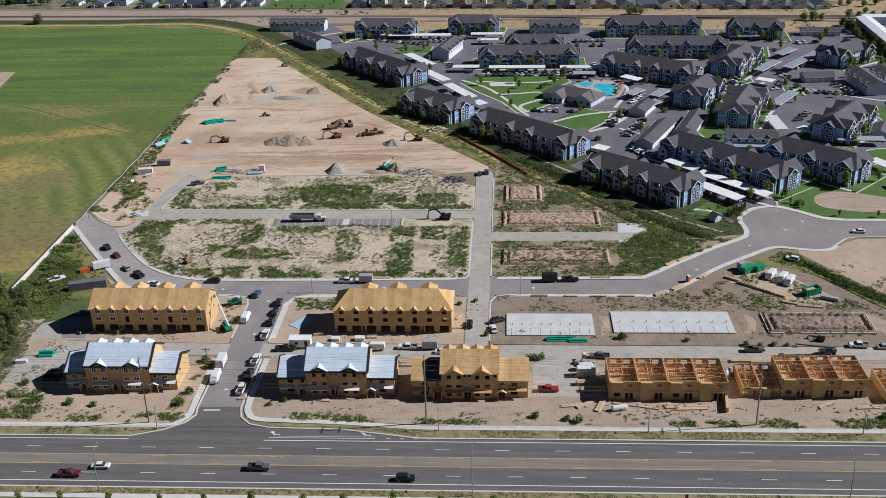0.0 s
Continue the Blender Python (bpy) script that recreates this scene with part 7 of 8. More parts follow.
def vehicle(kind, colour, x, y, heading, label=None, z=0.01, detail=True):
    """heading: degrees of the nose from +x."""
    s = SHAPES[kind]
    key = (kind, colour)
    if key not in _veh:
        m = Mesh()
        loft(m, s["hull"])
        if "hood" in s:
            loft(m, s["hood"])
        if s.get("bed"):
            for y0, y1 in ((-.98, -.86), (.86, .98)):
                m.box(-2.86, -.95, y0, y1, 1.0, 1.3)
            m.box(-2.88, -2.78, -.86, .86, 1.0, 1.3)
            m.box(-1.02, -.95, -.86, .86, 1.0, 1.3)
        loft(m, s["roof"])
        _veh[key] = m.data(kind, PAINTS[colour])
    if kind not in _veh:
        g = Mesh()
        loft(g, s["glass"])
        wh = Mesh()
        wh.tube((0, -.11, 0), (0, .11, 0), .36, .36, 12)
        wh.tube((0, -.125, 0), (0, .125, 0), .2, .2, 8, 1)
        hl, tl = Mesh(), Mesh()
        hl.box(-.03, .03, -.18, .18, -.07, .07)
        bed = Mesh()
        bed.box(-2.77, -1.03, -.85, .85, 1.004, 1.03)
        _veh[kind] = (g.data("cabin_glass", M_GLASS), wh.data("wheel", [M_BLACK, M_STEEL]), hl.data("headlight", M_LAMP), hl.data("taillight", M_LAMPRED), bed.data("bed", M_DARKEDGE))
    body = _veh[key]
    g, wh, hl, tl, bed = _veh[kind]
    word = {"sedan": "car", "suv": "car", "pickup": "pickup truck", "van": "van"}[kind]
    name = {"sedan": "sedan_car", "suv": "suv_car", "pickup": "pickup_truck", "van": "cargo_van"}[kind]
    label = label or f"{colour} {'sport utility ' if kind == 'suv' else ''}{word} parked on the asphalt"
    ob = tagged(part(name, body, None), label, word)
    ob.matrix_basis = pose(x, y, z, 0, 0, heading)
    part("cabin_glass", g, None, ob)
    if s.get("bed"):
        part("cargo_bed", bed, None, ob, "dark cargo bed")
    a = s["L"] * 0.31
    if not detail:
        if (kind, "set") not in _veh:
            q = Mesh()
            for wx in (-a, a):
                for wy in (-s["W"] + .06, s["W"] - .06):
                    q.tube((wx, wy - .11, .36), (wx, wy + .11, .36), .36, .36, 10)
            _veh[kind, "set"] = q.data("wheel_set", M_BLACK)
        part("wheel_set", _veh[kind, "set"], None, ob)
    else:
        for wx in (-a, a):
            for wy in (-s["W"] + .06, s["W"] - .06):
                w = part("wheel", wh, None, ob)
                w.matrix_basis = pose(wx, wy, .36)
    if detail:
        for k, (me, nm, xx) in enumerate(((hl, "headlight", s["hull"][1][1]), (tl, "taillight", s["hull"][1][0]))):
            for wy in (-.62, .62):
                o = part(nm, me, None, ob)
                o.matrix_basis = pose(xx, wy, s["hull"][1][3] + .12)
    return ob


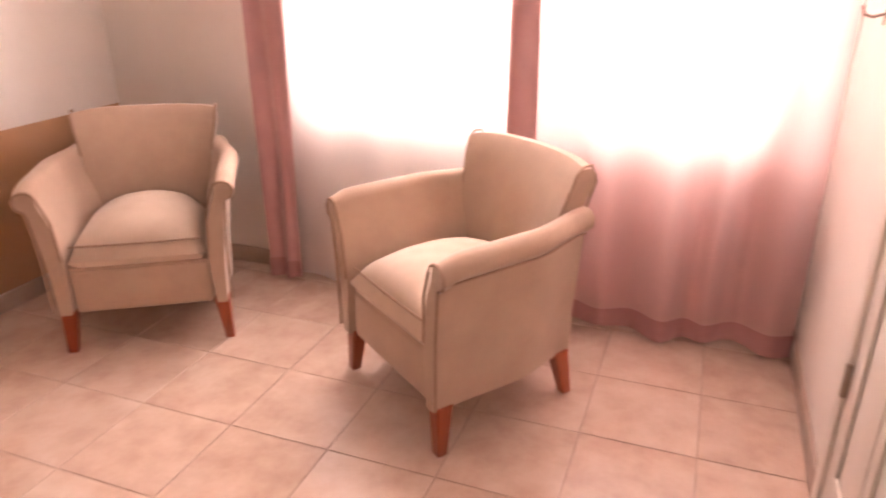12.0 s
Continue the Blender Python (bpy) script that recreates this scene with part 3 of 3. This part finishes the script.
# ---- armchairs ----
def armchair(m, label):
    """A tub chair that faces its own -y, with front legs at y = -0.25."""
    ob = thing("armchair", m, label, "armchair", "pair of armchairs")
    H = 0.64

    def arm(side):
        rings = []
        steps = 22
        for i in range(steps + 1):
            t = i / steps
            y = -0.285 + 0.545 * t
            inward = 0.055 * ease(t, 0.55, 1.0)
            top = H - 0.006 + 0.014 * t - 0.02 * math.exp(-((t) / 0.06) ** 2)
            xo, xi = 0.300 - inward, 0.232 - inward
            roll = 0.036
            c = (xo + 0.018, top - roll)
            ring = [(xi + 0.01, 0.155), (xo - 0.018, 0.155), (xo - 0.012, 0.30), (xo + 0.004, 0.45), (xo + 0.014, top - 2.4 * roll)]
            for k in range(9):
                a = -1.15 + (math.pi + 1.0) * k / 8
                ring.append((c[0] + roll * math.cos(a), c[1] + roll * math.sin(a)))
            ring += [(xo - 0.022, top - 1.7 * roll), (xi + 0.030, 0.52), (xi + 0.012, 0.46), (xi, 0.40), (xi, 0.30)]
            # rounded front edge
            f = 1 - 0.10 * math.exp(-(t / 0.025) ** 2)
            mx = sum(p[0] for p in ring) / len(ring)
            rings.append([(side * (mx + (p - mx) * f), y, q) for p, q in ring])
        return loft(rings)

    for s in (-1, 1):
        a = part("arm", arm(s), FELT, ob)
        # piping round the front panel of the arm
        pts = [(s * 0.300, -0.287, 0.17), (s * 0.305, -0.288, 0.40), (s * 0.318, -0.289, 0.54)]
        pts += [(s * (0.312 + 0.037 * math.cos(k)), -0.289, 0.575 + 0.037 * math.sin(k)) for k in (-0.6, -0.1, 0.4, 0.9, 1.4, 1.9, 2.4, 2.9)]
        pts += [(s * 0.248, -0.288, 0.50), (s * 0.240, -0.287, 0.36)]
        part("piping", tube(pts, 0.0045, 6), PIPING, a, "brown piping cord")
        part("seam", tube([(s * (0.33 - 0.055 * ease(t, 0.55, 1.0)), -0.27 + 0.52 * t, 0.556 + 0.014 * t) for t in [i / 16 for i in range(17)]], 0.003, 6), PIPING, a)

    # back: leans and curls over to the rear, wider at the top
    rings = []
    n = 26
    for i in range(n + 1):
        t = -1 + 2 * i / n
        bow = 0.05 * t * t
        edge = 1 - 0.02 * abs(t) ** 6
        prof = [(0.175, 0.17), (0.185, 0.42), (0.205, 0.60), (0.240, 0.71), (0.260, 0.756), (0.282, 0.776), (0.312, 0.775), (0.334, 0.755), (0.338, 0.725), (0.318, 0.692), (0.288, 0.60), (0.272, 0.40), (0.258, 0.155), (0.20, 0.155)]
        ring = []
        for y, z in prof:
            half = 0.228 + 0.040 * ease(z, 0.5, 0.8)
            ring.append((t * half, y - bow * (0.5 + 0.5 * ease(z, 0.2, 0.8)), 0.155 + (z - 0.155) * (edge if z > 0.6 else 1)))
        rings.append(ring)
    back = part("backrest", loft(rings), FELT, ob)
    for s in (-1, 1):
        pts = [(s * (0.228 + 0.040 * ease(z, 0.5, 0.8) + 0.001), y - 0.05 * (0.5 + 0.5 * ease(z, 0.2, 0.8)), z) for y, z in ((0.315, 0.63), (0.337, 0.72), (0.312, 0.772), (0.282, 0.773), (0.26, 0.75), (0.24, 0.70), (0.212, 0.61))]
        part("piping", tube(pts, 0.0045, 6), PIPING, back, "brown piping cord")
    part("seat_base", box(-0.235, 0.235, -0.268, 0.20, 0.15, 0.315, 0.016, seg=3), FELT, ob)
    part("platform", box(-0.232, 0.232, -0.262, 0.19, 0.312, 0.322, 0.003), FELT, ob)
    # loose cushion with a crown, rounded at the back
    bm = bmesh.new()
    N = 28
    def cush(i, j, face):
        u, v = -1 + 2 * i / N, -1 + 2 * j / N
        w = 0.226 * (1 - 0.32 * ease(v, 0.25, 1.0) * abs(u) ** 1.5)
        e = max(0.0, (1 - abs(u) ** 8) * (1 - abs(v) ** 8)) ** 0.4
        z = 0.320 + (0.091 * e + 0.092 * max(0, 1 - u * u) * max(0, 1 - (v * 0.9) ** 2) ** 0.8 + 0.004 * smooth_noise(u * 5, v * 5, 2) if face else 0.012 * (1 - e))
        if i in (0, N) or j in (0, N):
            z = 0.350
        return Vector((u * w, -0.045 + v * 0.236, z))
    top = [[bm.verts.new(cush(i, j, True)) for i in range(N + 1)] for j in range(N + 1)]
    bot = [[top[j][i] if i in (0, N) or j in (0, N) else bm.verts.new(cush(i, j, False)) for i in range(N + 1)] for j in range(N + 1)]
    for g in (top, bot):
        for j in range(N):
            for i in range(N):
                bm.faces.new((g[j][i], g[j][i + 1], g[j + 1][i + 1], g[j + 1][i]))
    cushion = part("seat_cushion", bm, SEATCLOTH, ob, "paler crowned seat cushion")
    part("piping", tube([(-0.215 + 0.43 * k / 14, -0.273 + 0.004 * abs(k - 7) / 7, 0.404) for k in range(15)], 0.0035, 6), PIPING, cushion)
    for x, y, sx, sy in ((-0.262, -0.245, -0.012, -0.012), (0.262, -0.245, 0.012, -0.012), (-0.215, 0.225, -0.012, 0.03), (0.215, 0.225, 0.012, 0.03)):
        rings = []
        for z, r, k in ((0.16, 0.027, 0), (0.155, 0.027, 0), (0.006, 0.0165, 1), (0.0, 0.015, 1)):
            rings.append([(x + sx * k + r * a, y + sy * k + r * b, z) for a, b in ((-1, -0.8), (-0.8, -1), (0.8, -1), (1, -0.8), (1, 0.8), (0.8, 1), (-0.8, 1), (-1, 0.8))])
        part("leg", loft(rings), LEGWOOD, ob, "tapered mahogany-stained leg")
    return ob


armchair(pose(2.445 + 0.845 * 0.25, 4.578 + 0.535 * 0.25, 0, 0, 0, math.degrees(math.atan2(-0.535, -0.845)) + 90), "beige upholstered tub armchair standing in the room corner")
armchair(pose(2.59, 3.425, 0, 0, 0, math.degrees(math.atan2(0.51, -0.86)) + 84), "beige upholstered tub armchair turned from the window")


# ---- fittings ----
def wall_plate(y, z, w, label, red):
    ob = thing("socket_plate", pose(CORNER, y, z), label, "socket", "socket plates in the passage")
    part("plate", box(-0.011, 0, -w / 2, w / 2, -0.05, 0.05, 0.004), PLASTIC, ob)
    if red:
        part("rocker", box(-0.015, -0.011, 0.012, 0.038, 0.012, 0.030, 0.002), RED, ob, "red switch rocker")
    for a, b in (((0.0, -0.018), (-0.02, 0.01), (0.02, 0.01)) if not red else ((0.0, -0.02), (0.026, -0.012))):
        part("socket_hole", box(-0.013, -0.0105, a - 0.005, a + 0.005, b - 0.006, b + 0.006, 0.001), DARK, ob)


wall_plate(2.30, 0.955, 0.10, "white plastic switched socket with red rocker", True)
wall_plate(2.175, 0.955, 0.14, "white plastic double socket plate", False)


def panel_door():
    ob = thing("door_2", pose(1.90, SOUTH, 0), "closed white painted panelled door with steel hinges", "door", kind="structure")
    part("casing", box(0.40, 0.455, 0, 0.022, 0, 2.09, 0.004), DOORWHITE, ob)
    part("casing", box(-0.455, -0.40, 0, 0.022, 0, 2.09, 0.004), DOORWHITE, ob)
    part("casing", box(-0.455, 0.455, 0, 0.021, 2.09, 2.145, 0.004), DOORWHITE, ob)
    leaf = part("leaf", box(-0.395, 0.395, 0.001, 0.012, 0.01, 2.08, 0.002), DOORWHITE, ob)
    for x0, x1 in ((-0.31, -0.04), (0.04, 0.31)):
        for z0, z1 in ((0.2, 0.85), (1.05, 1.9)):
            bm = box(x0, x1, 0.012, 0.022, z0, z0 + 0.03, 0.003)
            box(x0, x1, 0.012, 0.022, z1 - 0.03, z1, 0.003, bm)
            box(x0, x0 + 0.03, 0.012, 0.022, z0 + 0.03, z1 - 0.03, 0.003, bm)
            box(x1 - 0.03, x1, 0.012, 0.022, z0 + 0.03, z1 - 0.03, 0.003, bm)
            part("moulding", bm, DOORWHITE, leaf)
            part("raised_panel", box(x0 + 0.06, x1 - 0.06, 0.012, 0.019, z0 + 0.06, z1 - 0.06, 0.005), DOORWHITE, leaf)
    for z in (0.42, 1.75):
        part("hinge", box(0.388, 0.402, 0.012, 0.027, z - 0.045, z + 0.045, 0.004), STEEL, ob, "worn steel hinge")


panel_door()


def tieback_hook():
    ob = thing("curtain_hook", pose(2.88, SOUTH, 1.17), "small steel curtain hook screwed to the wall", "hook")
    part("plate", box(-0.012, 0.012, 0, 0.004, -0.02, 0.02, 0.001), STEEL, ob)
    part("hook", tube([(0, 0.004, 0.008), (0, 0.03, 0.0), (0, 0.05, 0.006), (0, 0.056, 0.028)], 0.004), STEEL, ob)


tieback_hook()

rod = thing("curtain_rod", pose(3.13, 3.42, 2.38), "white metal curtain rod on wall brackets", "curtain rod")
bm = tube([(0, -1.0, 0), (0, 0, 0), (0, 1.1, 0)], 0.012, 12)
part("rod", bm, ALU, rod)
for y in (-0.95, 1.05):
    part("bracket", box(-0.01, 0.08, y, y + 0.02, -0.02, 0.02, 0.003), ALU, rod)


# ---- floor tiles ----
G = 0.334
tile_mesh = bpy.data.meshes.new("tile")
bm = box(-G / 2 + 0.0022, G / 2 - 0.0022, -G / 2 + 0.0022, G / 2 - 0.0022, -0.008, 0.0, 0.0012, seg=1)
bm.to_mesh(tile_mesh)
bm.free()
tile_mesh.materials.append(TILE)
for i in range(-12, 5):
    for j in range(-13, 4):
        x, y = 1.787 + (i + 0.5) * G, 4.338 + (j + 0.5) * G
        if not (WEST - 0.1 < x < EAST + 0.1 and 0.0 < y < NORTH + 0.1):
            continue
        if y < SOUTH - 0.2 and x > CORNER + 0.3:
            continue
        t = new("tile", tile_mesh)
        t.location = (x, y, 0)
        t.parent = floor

◇ ◇ ◇

**What you will do:**
Give again the lines from the one with "finishes the script." to the one with "return loft(rings)", both lines included, exactly and with no other line.

**Answer to the problem:**
Continue the Blender Python (bpy) script that recreates this scene with part 3 of 3. This part finishes the script.
# ---- armchairs ----
def armchair(m, label):
    """A tub chair that faces its own -y, with front legs at y = -0.25."""
    ob = thing("armchair", m, label, "armchair", "pair of armchairs")
    H = 0.64

    def arm(side):
        rings = []
        steps = 22
        for i in range(steps + 1):
            t = i / steps
            y = -0.285 + 0.545 * t
            inward = 0.055 * ease(t, 0.55, 1.0)
            top = H - 0.006 + 0.014 * t - 0.02 * math.exp(-((t) / 0.06) ** 2)
            xo, xi = 0.300 - inward, 0.232 - inward
            roll = 0.036
            c = (xo + 0.018, top - roll)
            ring = [(xi + 0.01, 0.155), (xo - 0.018, 0.155), (xo - 0.012, 0.30), (xo + 0.004, 0.45), (xo + 0.014, top - 2.4 * roll)]
            for k in range(9):
                a = -1.15 + (math.pi + 1.0) * k / 8
                ring.append((c[0] + roll * math.cos(a), c[1] + roll * math.sin(a)))
            ring += [(xo - 0.022, top - 1.7 * roll), (xi + 0.030, 0.52), (xi + 0.012, 0.46), (xi, 0.40), (xi, 0.30)]
            # rounded front edge
            f = 1 - 0.10 * math.exp(-(t / 0.025) ** 2)
            mx = sum(p[0] for p in ring) / len(ring)
            rings.append([(side * (mx + (p - mx) * f), y, q) for p, q in ring])
        return loft(rings)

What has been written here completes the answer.